Here‘s Evgeny Morozov (@evgenymorozov) destroying Facebook and Google’s ambition to “spread connectivity across the globe” in a single blow:

Facebook, Google’s closest competitor, pulls the same trick with connectivity. Its Internet.org initiative, which now operates in Latin America, south-east Asia and Africa, was ostensibly launched to promote digital inclusion and get the poor in the developing world online. Online they do get but it’s a very particular kind of “online”: Facebook and a few other sites and apps are free but users have to pay for everything else, often based on how much data their individual apps consume. As a result, few of these people – remember, we are talking about very poor populations – are likely to afford the world outside Facebook’s content empire.

Here is the Varian rule at work again: on the face of it, the poor do get what the rich have already – internet connectivity. But the key difference is not hard to spot. Unlike the rich, who pay for their connectivity with their cash, the poor pay for it with their data – the data that Facebook would one day monetise in order to justify the entire Internet.org operation.

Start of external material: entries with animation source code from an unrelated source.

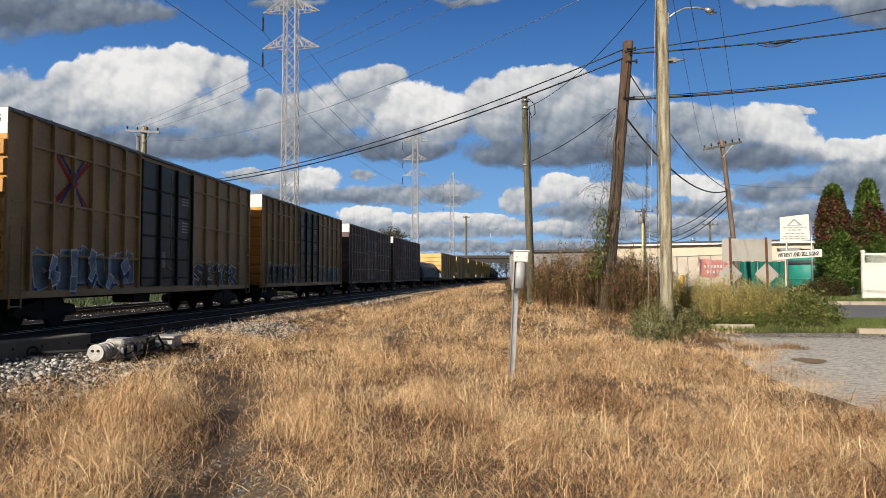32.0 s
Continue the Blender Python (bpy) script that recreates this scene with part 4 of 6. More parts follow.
def coil_car():
    car = thing("coil_car", "grey coil car with a rounded ribbed cover", "coil car")
    hl = 7.2
    bm = bmesh.new()
    prof = [(1.5 * math.cos(a), 1.3 + 2.0 * math.sin(a)) for a in np.linspace(0, math.pi, 17)]
    prism(bm, prof, "y", -hl + 0.4, hl - 0.4)
    part("cover", bm, M_COIL, car)
    for y in np.linspace(-hl + 0.4, hl - 0.4, 9):
        bm = bmesh.new()
        prof = [(1.54 * math.cos(a), 1.3 + 2.05 * math.sin(a)) for a in np.linspace(0, math.pi, 17)]
        prism(bm, prof, "y", y - 0.05, y + 0.05)
        part("cover_rib", bm, M_COIL, car)
    bm = bmesh.new()
    box(bm, -1.45, 1.45, -hl, hl, 0.85, 1.28)
    part("underframe", bm, M_BLACK, car)
    for side in (-1, 1):
        truck(car, side * 5.4)
        coupler(car, side * hl, side)
    return car


def wood_chip_car():
    car = thing("hopper_car", "tall yellow open hopper car with side posts", "hopper car", group="hopper cars")
    hl, w, top = 8.3, 1.5, 4.75
    for side in (-1, 1):
        bm = bmesh.new()
        x0, x1 = sorted((side * (w - 0.1), side * (w - 0.06)))
        prism(bm, [(-hl, top), (hl, top), (hl, 2.2), (5.2, 1.0), (-5.2, 1.0), (-hl, 2.2)], "x", x0, x1)
        part("side_wall", bm, M_HOPPER, car)
        for k in range(9):
            y = -hl + 0.08 + (2 * hl - 0.16) * k / 8
            bm = bmesh.new()
            x0, x1 = sorted((side * (w - 0.06), side * (w + 0.06)))
            box(bm, x0, x1, y - 0.06, y + 0.06, 1.0 if abs(y) < 5.3 else 2.0, top)
            part("side_post", bm, M_HOPPER, car)
        bm = bmesh.new()
        x0, x1 = sorted((side * (w - 0.12), side * (w + 0.02)))
        box(bm, x0, x1, -hl, hl, top - 0.02, top + 0.12)
        part("top_rail", bm, M_HOPPER, car)
        bm = bmesh.new()
        y0, y1 = sorted((side * hl, side * (hl - 0.05)))
        box(bm, -w + 0.1, w - 0.1, y0, y1, 1.9, top)
        for z in (2.4, 3.0, 3.6, 4.2):
            box(bm, -w + 0.1, w - 0.1, y0 - 0.08, y1 + 0.08, z, z + 0.08)
        part("end_wall", bm, M_HOPPER, car)
        truck(car, side * 6.4)
        coupler(car, side * hl, side)
    bm = bmesh.new()
    box(bm, -1.2, 1.2, -hl, hl, 0.85, 1.1)
    part("underframe", bm, M_BLACK, car)
    return car


def tank_car():
    car = thing("tank_car", "black tank car at the tail of the train", "tank car", group="tank cars")
    bm = bmesh.new()
    rod(bm, (0, -7.6, 2.55), (0, 7.6, 2.55), 1.48, n=24)
    rod(bm, (0, 0, 3.9), (0, 0, 4.35), 0.5, n=14)
    part("tank", bm, M_BLACK, car)
    bm = bmesh.new()
    box(bm, -1.3, 1.3, -8.2, 8.2, 0.85, 1.05)
    part("underframe", bm, M_BLACK, car)
    for side in (-1, 1):
        truck(car, side * 6.2)
        coupler(car, side * 8.2, side)
    return car


MOVERS.append((coil_car(), 382.6 + 7.2, 0.0))
first = wood_chip_car()
for k in range(6):
    ob = first if k == 0 else copy_thing(first, Matrix())
    MOVERS.append((ob, 398.2 + 8.3 + 18.0 * k, 0.0))
first = tank_car()
for k in range(9):
    ob = first if k == 0 else copy_thing(first, Matrix())
    MOVERS.append((ob, 506.5 + 8.2 + 18.0 * k, 0.0))

# ---------------------------------------------------------------- poles and wires
def wire(name, a, b, sag, r, material, label, category="cable", group="overhead wires", steps=14):
    a, b = Vector(a), Vector(b)
    pts = []
    for k in range(steps + 1):
        t = k / steps
        p = a.lerp(b, t)
        p.z -= 4 * sag * t * (1 - t)
        pts.append(p)
    bm = bmesh.new()
    tube(bm, pts, r, 5)
    return solid(name, bm, material, label, category, group)


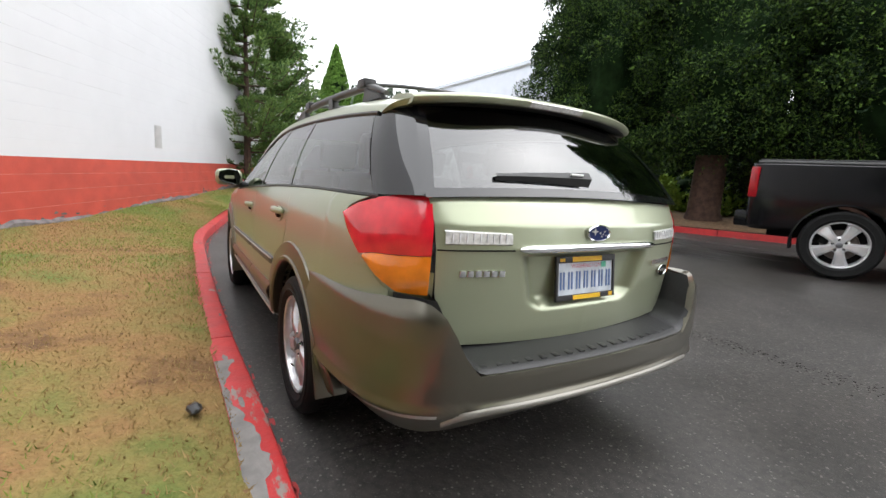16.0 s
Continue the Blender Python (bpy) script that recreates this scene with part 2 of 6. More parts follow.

Google‘s chief economist, Hal Varian, has such narrow-minded logic it could make someone think he’s overlooking some “details” in good faith, but when the “details” are the economic reality of 2/3 of the people in the globe, it makes very clear what’s behind the bullshit of his “Luxury is already here – it’s just not very evenly distributed”: a desire to profit on top of people that have much less than you do, providing the same service the western-white-middle-class world already has, for much much more.